REQUEST: Locate each line containing the string "that" and copy it out.

Rows from a dataset of clips and code:
◆ ◆ ◆ ◆ ◆ ◆ ◆

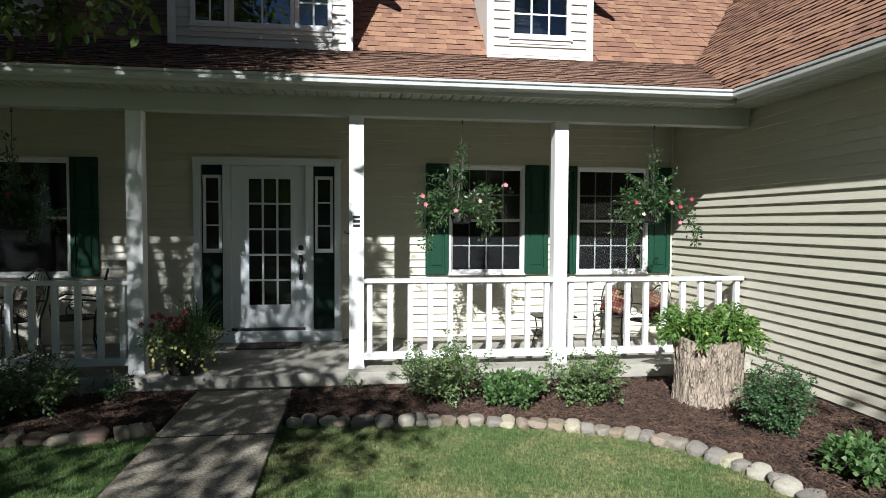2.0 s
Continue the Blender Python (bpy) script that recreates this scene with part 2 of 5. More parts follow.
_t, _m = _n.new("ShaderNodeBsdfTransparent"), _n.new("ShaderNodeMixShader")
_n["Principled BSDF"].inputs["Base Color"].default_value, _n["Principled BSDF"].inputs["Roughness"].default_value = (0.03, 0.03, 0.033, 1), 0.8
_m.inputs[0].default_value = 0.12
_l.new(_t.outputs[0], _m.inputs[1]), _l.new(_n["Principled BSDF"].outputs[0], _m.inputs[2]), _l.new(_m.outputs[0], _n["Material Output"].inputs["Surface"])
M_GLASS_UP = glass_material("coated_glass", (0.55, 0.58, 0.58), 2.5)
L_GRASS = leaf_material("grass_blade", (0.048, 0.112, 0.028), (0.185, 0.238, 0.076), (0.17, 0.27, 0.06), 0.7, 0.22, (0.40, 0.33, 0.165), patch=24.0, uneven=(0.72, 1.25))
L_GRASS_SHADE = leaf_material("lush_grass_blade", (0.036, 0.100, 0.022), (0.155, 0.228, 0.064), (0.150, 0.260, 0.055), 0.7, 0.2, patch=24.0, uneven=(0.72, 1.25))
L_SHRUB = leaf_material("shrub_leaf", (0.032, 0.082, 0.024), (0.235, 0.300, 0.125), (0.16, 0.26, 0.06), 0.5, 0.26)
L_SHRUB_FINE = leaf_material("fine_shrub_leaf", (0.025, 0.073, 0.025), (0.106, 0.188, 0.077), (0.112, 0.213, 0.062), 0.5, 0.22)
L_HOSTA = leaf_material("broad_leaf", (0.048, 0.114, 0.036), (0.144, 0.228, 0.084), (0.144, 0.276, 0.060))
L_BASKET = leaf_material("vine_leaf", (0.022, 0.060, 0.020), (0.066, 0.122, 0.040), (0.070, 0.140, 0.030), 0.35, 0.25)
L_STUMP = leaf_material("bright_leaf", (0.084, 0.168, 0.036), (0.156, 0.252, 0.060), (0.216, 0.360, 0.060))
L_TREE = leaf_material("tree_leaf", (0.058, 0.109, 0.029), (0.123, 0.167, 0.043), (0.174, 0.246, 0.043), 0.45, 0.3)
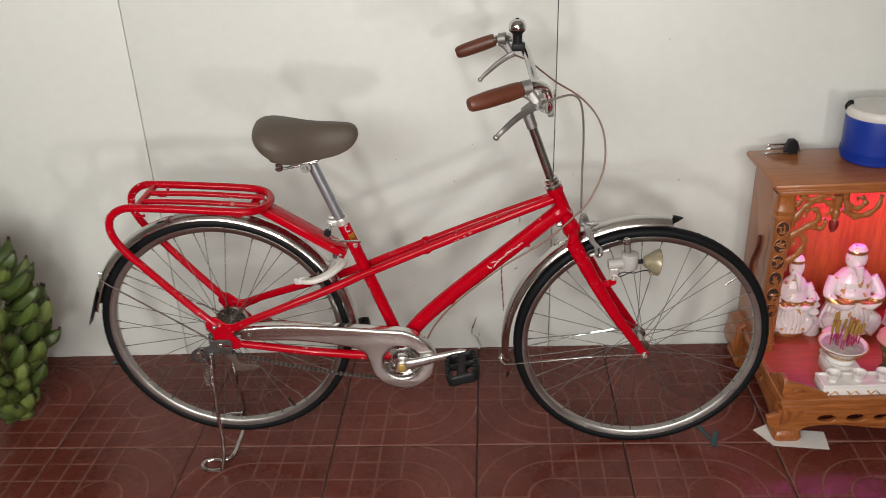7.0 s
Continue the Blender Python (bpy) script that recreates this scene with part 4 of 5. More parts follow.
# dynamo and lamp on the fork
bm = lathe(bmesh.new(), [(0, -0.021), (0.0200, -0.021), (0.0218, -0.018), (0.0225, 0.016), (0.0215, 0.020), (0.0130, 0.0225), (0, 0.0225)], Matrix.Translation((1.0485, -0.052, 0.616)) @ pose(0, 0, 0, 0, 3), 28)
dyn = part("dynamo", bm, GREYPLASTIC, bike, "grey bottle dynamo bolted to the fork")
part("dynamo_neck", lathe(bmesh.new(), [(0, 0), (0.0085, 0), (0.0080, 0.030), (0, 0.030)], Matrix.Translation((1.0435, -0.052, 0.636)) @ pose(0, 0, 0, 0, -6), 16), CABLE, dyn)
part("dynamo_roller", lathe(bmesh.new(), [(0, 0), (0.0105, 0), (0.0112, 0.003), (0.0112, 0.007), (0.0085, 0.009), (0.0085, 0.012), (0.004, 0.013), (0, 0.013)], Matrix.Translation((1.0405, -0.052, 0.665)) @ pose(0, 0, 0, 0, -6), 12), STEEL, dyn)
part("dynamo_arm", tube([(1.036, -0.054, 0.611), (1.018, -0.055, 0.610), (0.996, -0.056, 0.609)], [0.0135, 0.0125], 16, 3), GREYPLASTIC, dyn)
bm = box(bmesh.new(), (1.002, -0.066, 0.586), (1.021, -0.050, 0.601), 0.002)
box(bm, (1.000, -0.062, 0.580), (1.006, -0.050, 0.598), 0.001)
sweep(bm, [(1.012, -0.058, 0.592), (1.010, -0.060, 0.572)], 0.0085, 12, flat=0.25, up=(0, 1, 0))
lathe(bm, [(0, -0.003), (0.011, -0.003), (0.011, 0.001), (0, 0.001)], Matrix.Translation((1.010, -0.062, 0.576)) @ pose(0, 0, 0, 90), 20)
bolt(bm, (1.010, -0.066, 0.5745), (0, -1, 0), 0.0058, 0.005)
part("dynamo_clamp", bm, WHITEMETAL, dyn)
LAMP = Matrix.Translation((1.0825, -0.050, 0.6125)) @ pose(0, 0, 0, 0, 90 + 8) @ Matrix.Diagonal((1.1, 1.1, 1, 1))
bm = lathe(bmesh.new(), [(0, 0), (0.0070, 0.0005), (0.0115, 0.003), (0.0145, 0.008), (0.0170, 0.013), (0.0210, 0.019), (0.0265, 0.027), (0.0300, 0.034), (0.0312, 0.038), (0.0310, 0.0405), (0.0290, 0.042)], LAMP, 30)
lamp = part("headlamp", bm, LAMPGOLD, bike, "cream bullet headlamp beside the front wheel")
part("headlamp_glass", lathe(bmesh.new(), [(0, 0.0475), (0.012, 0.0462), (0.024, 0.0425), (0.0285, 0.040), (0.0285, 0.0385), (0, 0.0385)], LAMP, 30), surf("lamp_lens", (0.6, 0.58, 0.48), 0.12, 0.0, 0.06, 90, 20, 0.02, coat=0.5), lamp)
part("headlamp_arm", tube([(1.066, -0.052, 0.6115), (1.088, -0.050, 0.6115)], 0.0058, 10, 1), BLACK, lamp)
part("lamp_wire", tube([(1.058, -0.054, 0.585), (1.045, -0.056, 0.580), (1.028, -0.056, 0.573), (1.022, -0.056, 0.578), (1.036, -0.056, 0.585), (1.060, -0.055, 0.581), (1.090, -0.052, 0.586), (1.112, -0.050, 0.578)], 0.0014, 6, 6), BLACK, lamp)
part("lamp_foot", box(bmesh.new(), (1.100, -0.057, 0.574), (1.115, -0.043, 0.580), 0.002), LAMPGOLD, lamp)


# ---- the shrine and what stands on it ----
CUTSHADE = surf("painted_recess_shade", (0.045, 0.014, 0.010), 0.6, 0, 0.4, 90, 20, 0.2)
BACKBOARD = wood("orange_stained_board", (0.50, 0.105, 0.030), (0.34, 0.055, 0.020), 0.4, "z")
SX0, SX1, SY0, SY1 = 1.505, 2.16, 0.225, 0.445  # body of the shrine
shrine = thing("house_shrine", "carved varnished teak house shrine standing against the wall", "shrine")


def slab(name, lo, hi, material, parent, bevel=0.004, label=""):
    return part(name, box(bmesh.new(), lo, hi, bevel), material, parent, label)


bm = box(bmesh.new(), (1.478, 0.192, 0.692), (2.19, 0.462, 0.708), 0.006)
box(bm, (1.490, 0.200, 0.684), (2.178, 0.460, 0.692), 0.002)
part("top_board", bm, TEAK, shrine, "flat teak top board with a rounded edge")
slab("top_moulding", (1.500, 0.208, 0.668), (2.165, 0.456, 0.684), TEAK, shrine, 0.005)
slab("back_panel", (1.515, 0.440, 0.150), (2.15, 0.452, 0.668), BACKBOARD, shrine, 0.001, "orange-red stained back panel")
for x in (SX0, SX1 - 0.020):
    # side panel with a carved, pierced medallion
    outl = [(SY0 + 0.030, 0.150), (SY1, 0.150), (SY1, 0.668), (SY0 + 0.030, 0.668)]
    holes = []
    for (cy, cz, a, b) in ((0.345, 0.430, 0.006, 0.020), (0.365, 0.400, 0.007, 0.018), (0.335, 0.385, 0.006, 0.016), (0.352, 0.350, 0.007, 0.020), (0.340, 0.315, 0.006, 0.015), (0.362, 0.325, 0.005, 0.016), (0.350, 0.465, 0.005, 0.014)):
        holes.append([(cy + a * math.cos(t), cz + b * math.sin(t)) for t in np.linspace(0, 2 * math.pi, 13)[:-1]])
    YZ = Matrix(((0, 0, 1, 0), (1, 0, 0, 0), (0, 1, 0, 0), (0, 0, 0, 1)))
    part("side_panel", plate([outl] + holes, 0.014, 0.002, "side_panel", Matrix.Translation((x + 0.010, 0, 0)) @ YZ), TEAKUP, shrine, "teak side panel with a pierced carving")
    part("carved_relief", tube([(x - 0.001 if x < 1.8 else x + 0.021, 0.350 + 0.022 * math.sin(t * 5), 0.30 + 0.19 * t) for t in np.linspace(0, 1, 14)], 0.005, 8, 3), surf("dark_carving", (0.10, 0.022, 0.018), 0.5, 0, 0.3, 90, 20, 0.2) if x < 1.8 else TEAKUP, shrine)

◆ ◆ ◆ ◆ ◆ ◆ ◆

THE REPLY:
Continue the Blender Python (bpy) script that recreates this scene with part 2 of 5. More parts follow.
Continue the Blender Python (bpy) script that recreates this scene with part 4 of 5. More parts follow.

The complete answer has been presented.